In June 1777 Terrot was with the army of General Burgoyne which pushed forward from Canada by Lake Champlain to effect a junction at Albany with Clinton's forces from New York. Burgoyne reached Ticonderoga on 1 July, and invested the place. On 6 July the Americans evacuated it, and Terrot took part in the capture of Mount Independence and the other operations following the American retreat. On the departure of Burgoyne for Stillwater, Terrot was left under Brigadier-general Powel at Ticonderoga, where he commanded the artillery. This place and Mount Independence were attacked on 18 September by the Americans under Colonel Brown, who had surprised a small sloop and the transport boats, and captured a detachment of the 53rd regiment. The attack lasted four days, at the end of which the Americans were beaten off.

==== Engineering ====
After Burgoyne's surrender at Saratoga, Terrot returned to Canada. On 7 July 1779 he was promoted to be first lieutenant. In 1780 he went to Lake Ontario with two 6-pounders in an expedition under Sir John Johnson; but circumstances altered their destination when on the lake, and Terrot remained at Niagara for nearly four years, principally employed as an assistant military engineer. The works of defence at Niagara were completely repaired under his supervision. In 1782 he surveyed the country between Lakes Erie and Ontario with a view to its purchase by the Government from the Indians, and to mark out its boundaries. He afterwards conducted the negotiations with the Indians with complete satisfaction to them and with great advantage to the Government. On 8 March 1784 he was promoted to be second captain when he returned to England, and served at various home stations with his company.

=== East Indies ===
In 1791 Terrot volunteered for service in the East Indies, and arrived on 10 October at Madras with two companies of Royal Artillery, of which he was quartermaster. He joined the army of Lord Cornwallis at Savandrug on 12 January 1792, and was attached to the artillery park. He took part on 6 February in the night attack on, and capture of, Tipu Sultan's fortified camp, on the north side of the Kaveri River, covering Seringpatam, and in the siege of that city until terms of peace were agreed to. He marched on 26 March with the army which reached Madras at the end of May. On the declaration of war by France against Great Britain, measures were taken to seize the different French factories in India. In August 1793 Terrot was employed against Pondicherry, and when the governor, Colonel Prosper de Clermont, on being summoned, refused to submit, he took part in the bombardment of 20 August and in the siege, which, however, lasted only till the 23rd of that month, when the place capitulated. Terrot was promoted to be first captain on 25 September 1793, and returned to England.

=== Holland ===
On 1 March 1794 Terrot was promoted to be brevet major for his services, and appointed to a command of artillery at Portsmouth. On 1 January 1798 he was promoted to be brevet lieutenant-colonel, and in the following year was employed in the Expedition to the Helder. He accompanied the first division under Sir Ralph Abercromby, landing on 27 August, and took part in the fighting on 10 September, in the Battle of Bergen on 19 September under the Duke of York, at the fight near Alkmaar on 2 October, and the affair of Beverwyk on 6 October. Terms having been settled with the French, Terrot returned in November to England; he was shipwrecked near Yarmouth harbour, and, although all lives were saved by the boats of the fleet, he lost all his effects.

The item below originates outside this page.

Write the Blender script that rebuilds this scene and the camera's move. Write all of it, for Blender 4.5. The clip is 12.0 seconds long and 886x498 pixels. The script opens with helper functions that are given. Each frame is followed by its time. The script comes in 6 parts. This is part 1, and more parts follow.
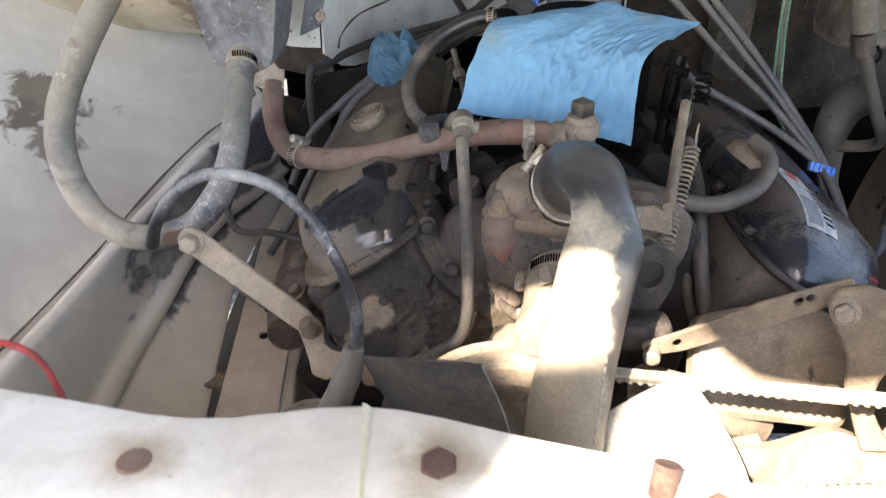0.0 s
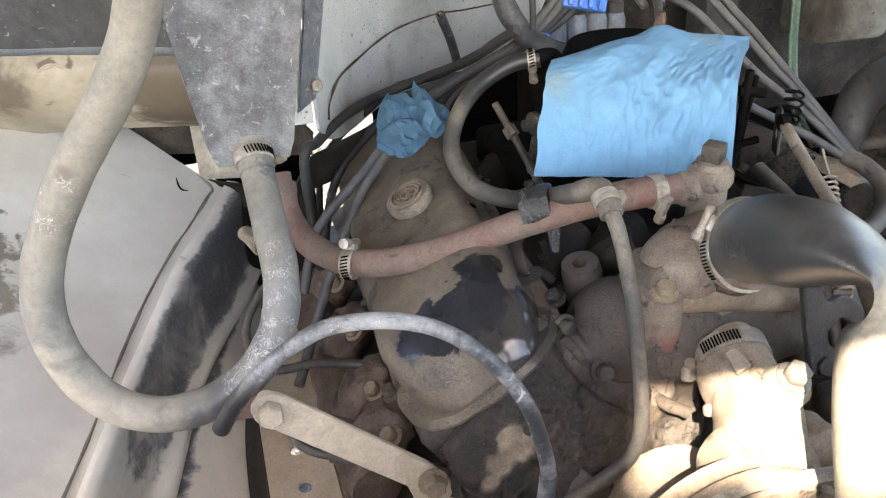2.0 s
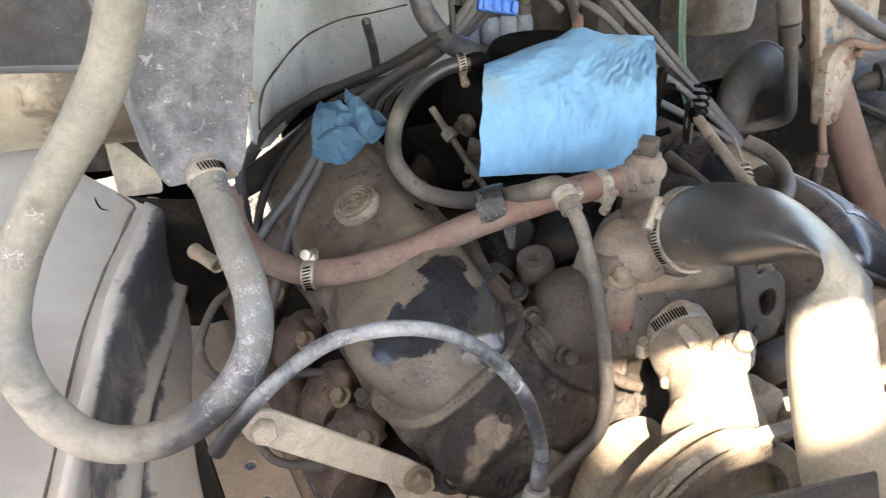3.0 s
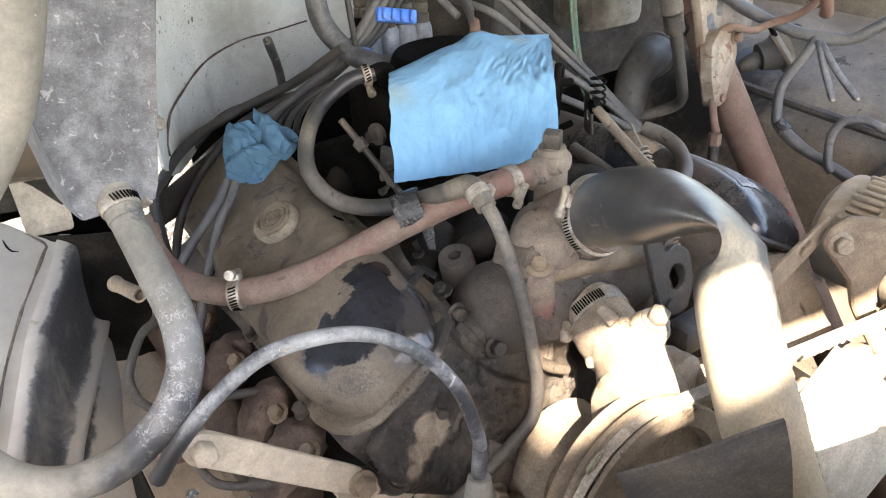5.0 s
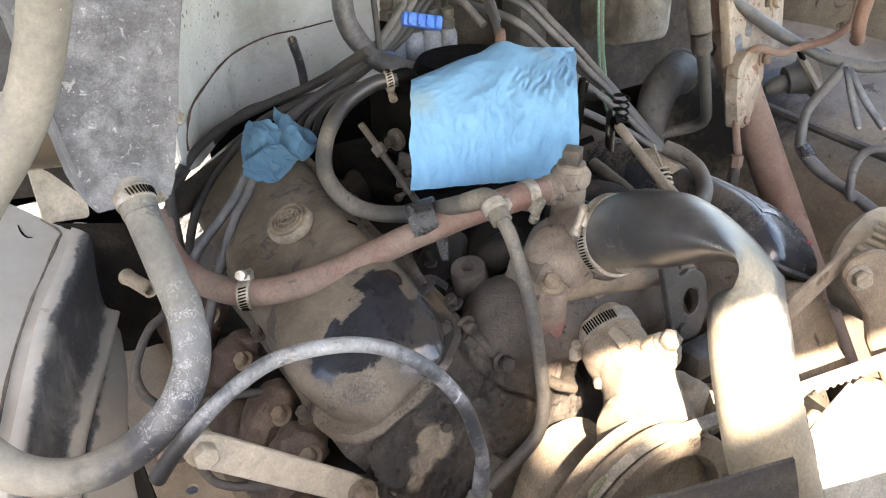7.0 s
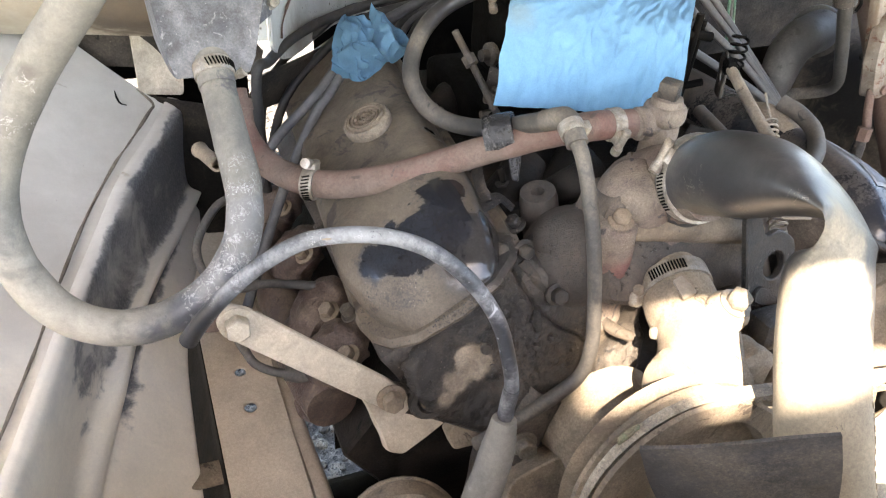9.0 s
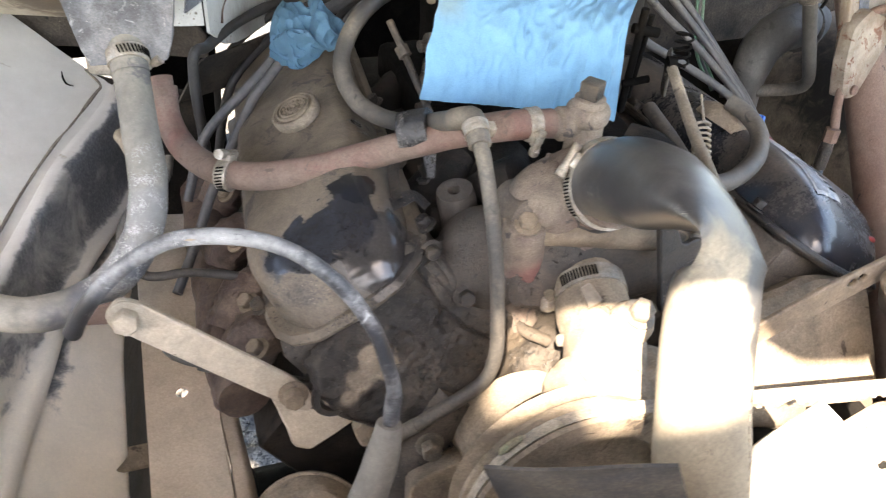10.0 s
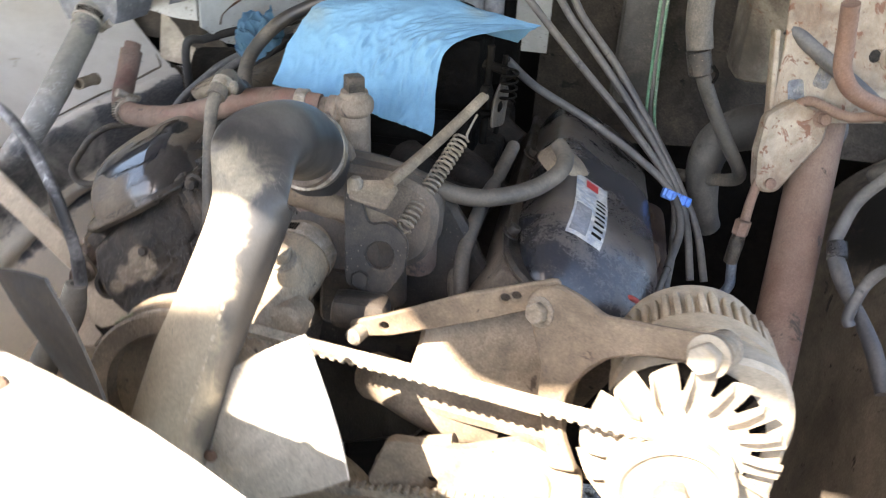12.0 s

On 12 November 1800 Terrot was promoted to be regimental major, and on 14 October 1801 to be regimental lieutenant-colonel. After ordinary regimental duty for some years, he was promoted to be colonel in the Royal Artillery on 1 June 1806. In July 1809 he accompanied the Expedition to the Scheldt under the Earl of Chatham, and directed the artillery of the attack at the Siege of Flushing, which place capitulated on 15 August. Terrot was thanked in orders for his services at Walcheren.

=== Promotions, retirement, and death ===
Terrot was promoted to be major-general on 4 June 1811. In 1814 he was appointed as a major-general on the staff to command the Royal Artillery at Gibraltar, in succession to Major-general Smith, but the latter, owing to the death of the Governor, succeeded to the command of the fortress, and refused to be relieved. After vainly waiting some months for the arrival of a new governor, Terrot obtained permission to return to England, resigned his appointment, and retired on 25 June 1814 on full pay. He was promoted to be lieutenant-general on 12 August 1819, and general on 10 January 1837. He died at Newcastle-on-Tyne on 23 September 1839.

== Bibliography ==

- Vetch, Robert Hamilton
- Vetch, R. H.; Annis, P. G. W. (2004). "Terrot, Charles (1758–1839)". In Oxford Dictionary of National Biography. Oxford: Oxford University Press.